The document was published on 3GPP's FTP server in September 2010 and has been publicly accessible there ever since. It gained little attention until January 2016, when cryptography researcher Steven Murdoch published a detailed analysis of MIKEY-SAKKE. A commenter linked to a Cryptome mirror of the document (which had been uploaded to Cryptome around the time The Intercept republished and referenced the document in a March 2014 article on NSA/GCHQ hacking/malware infrastructure) and Murdoch updated his post accordingly. The Register covered it shortly after. Murdoch's analysis is thorough and worth reading in full.

The reason this seems worth mentioning now is the structural resemblance to the current debate around non-hybrid PQ-only in TLS. There, a draft specifying standalone ML-KEM for TLS 1.3 without the elliptic curve layer is being pushed through the IETF TLS Working Group despite substantive unresolved objections and, by Daniel J. Bernstein's count, more votes against publication than for it. As with MIKEY-IBAKE, the stated rationale obscures the real one: removing the ECC layer is most useful to an adversary with cryptanalytic capabilities against ML-KEM, and normalising non-hybrid PQ-only deployments expands that attack surface across the entire ecosystem. Bernstein has documented the procedural failures and the arguments in detail across a series of blog posts, which are essential reading for anyone following the debate.

This is of course not an isolated example. NSA's history of cryptographic standard manipulation is well documented: the deliberate weakening of DES to 56-bit keys in the 1970s, the secretly NSA-designed DSA with a 512-bit key in 1991, and the Dual EC backdoored random number generator standardized through ANSI, ISO, and NIST after NSA "worked covertly to get its own version of a draft security standard approved for worldwide use." Project BULLRUN confirmed the broader pattern, documenting "covert measures to ensure NSA control over setting of international encryption standards" and the insertion of "secret vulnerabilities, known as backdoors or trapdoors, into commercial encryption software." Bernstein's blog posts cover this history in detail. The 2010 MIKEY-IBAKE episode is a smaller footnote in that record, but a notable one; it is GCHQ rather than NSA, a Five Eyes partner operating through its own institutional presence in a separate standards body.

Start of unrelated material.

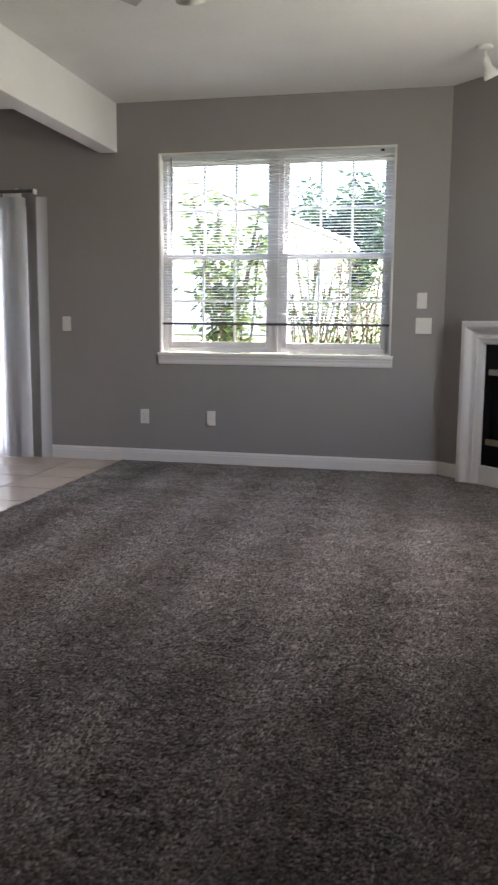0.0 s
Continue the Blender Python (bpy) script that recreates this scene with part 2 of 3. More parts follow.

The parallel is not perfect. The MIKEY-IBAKE intervention happened entirely out of public view, while the non-hybrid PQ-only TLS debate is playing out in the open with documented objections and responses on a public mailing list. And where GCHQ promoted MIKEY-SAKKE publicly on entirely different grounds (public safety, enterprise governance, regulatory compliance) never acknowledging the mass-surveillance scaling rationale that appears in the 3GPP submission, the non-hybrid PQ-only TLS push at least states its rationale openly, even if that rationale obscures the real one.

The 2010 3GPP submission is simply a useful reminder that the pattern of NSA/GCHQ manipulating encryption standards to preserve mass-surveillance capabilities, while publicly arguing on entirely different grounds, is not hypothetical, not only historical, and not limited to NSA. It is documented in writing, it spans decades, and the current non-hybrid PQ-only TLS debate is the latest iteration. When these matters come up, the conversation tends to reach for the same familiar examples - Dual EC, DSA's 512-bit key, BULLRUN - but the GCHQ intervention at the 3GPP SA3-LI committee in 2010 rarely gets mentioned, perhaps because it happened quietly in an obscure standards body and the document sat unnoticed for years. It is worth keeping in mind.

Note: the 3GPP SA3-LI MIKEY-IBAKE document came to attention while reviewing published Snowden documents. In some archives it has been mistakenly catalogued as a Snowden document under the identifier nsa-uk-mikey-ibake -- it is not; it is a public 3GPP standards submission that has been accessible as a .doc file on 3GPP's FTP server since September 2010, and which was only republished as a PDF file by The Intercept in 2014 (and mirrored by Cryptome).